Bibliotecas são ambientes receptivos às inovações tecnológicas. Por vezes acolhem de forma rápida, em outras, a acolhida é mais lenta, mas sempre receptivas ao uso das tecnologias em seus processos de organização, armazenamento e circulação da informação; bem como na exploração e desenvolvimento de novos serviços e produtos. É, neste contexto, que se desenvolve o comentário sobre o futuro das bibliotecas; porém, por meio de um retorno ao passado para destacar o livro de Licklider que, cinco décadas atrás, vinculava o futuro das bibliotecas às tecnologias computacionais.

Inicialmente, para quem desconhece, J.C.R. Licklider [Joseph Carl Robnett Licklider, 1915-1990], foi professor de engenharia elétrica no MIT, cientista da informação no Thomas J. Watson Center of IBM, e diretor do Information Processing Techniques Office (IPTO), departamento do Pentágono, cuja estrutura era responsável pela alocação de fundos do Ministério da Defesa dos EUA para a indústria de computadores. Ressalte-se que essa função foi central no que se refere ao desenvolvimento de computadores para processamento em redes compartilhadas; projetos de interação humano-computador, e a ARPAnet (primeiro embrião da Internet). É, principalmente, lembrado por seu pioneirismo na criação da computação moderna.

Trabalhando neste ambiente de pesquisa e de desenvolvimento tecnológico, em 1965, ele publicou o livro: Libraries of the Future, um estudo sobre como as bibliotecas poderiam ser no final do século XX. Neste livro foi analisado os sistemas de armazenamento, organização e recuperação de informações registradas, o uso de computadores em bibliotecas; bem como o desenvolvimento dos sistemas de perguntas-respostas. Em suas reflexões, Licklider foi, provavelmente, o primeiro a levantar questões sobre a transição do livro da sua forma impressa para a forma eletrônica. 

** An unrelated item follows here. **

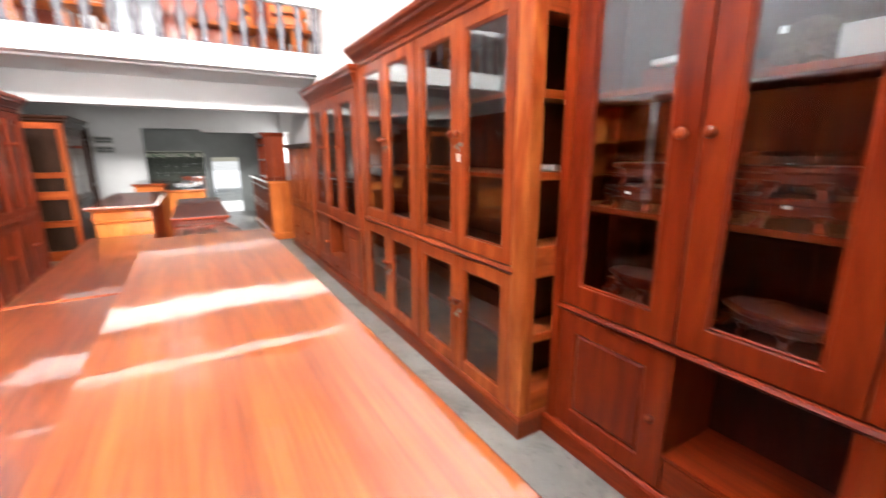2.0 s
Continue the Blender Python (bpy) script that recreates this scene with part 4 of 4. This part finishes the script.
# ---- furniture on the mezzanine ----
def slat_chair(place):
    """A plain high-backed wooden chair."""
    root = thing("chair", place, "orange-brown wooden chair on the mezzanine", "chair", "chairs on the mezzanine")
    part("seat", board(0, 0.45, 0, 0.42, 0.4, 0.44, b=0.008), AMBER_X, root)
    for x in (0.0, 0.41):
        part("leg", board(x, x + 0.04, 0.0, 0.04, 0, 0.4), AMBER, root)
        part("leg", board(x, x + 0.04, 0.38, 0.42, 0, 1.0), AMBER, root)
    for z in (0.55, 0.7, 0.86):
        part("back_slat", board(0.04, 0.41, 0.385, 0.41, z, z + 0.09), AMBER_X, root)
    return root


chair = slat_chair(pose(-6.0, -2.3, 2.5, 0, 0, 80))
for x, y, a in ((-6.1, -1.75, 95), (-6.15, -1.35, 80), (-6.0, 1.05, 100), (-6.2, -0.15, 90), (-6.05, 0.7, 70), (-6.1, 0.28, 100), (-6.5, -1.08, 85), (-6.45, 0.9, 60)):
    copy_thing(chair, pose(x, y, 2.5, 0, 0, a))


def mezz_chest(place, w, d, h, mat, label):
    root = thing("cabinet", place, label, "cabinet", "cabinets on the mezzanine")
    part("body", board(0, w, 0, d, 0, h - 0.03), mat, root)
    part("top", stacked(0, w, 0, d, lifted(TOP_EDGE, h - 0.03)), RED_X, root)
    m = w / 2
    for x0, x1 in ((0.02, m - 0.004), (m + 0.004, w - 0.02)):
        panel_door(root, x0, x1, 0.06, h - 0.06, mat, RED_X, RED, y=-0.022, f=0.06)
    return root


mezz_chest(pose(-6.4, -0.45, 2.5, 0, 0, 90), 0.95, 0.5, 0.9, RED, "red-brown cabinet behind the balustrade")
mezz_chest(pose(-7.2, -2.35, 2.5, 0, 0, 90), 0.9, 0.5, 1.3, DEEP, "dark red cabinet behind the balustrade")
mezz_chest(pose(-7.0, 0.1, 2.5, 0, 0, 90), 1.1, 0.5, 1.5, RED, "tall red-brown cabinet behind the balustrade")
cover = thing("covered_panel", pose(-6.15, -0.77, 2.5), "grey cloth-covered panel leaning on the mezzanine", "panel")
part("panel", board(0, 0.05, -0.1, 0.32, 0, 1.3, b=0.01), CLOTH, cover)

Elaine Svenonius (pesquisadora conhecida pelos estudos sobre a organização do conhecimento com a teoria da catalogação) comenta que Libraries of the Future configurou-se como um relatório final de projeto, coordenado pelo autor, sobre novas técnicas de tratamento das informações. O projeto foi patrocinado pelo Council on Library Resources (CLIR).

O livro está dividido em duas partes. Na primeira parte, o autor desenvolve suas reflexões sobre como gostaria que fosse a interação humana com o conhecimento. 

Assim, à medida que projetava seus prognósticos sobre o futuro das “bibliotecas” no ano 2000, as definia como "sistemas procognitivos" (sistemas que introduziam profundas mudanças nos processos de geração, aquisição, organização e uso do conhecimento registrado). 

Na visão de Licklider, na medida que a ideia de "livro" deixasse de ser central, a ideia de "conhecimento" assumiria a centralidade, como o acesso a esse conhecimento sendo realizado através dos computadores. 

Nesta visão, de Licklider, estava acrescida da sua abordagem sobre a interação humano-computador nos sistemas procognitivos, que é uma extrapolação imaginativa das capacidades dos computadores atuais. Certamente, faz-se necessário um autêntico vocabulário técnico para melhor compreender essa imagem prognosticada por ele. 

Svenonius destacou que o livro Libraries of the Future deveria ser leitura obrigatória nos cursos de Biblioteconomia, não só pela curiosidade histórica e dos temas tratados, e que hoje estão presentes nas bibliotecas. Deveria ser lido pelo seu tom em geral otimista; além de ser uma obra aberta ao mesclar conceitos das ciências da informação e da computação. 

Outro aspecto, é o fato do livro também estar situado na linha de pensamento iniciada vinte anos antes por Vannevar Bush em seu artigo As We May Think.

Licklider lamentava que as pessoas não se interessassem pela interação pessoal com o “corpus de conhecimento”. Entretanto, para ele, o futuro iria remediar isso, uma vez que o valor econômico da informação e do conhecimento estava aumentando. E embora esse corpus de conhecimento aumentasse exponencialmente, ele observava que a tecnologia também estava crescendo de forma exponencial, e interpretava esse crescimento em uma taxa proporcional ao fator de crescimento do próprio corpus. Ele considerava que a tecnologia ainda não havia atingido os limites físicos fundamentais de seu desenvolvimento, e assim, ainda no século vinte, poderia ser tecnicamente capaz de processar todo o corpus de conhecimento registrado sob quase qualquer forma que pudéssemos descrever; e estimava que em dez ou vinte anos, provavelmente, as máquinas estariam a refletir sobre subcampos separados do corpus e a organizá-los para o acesso e uso humano.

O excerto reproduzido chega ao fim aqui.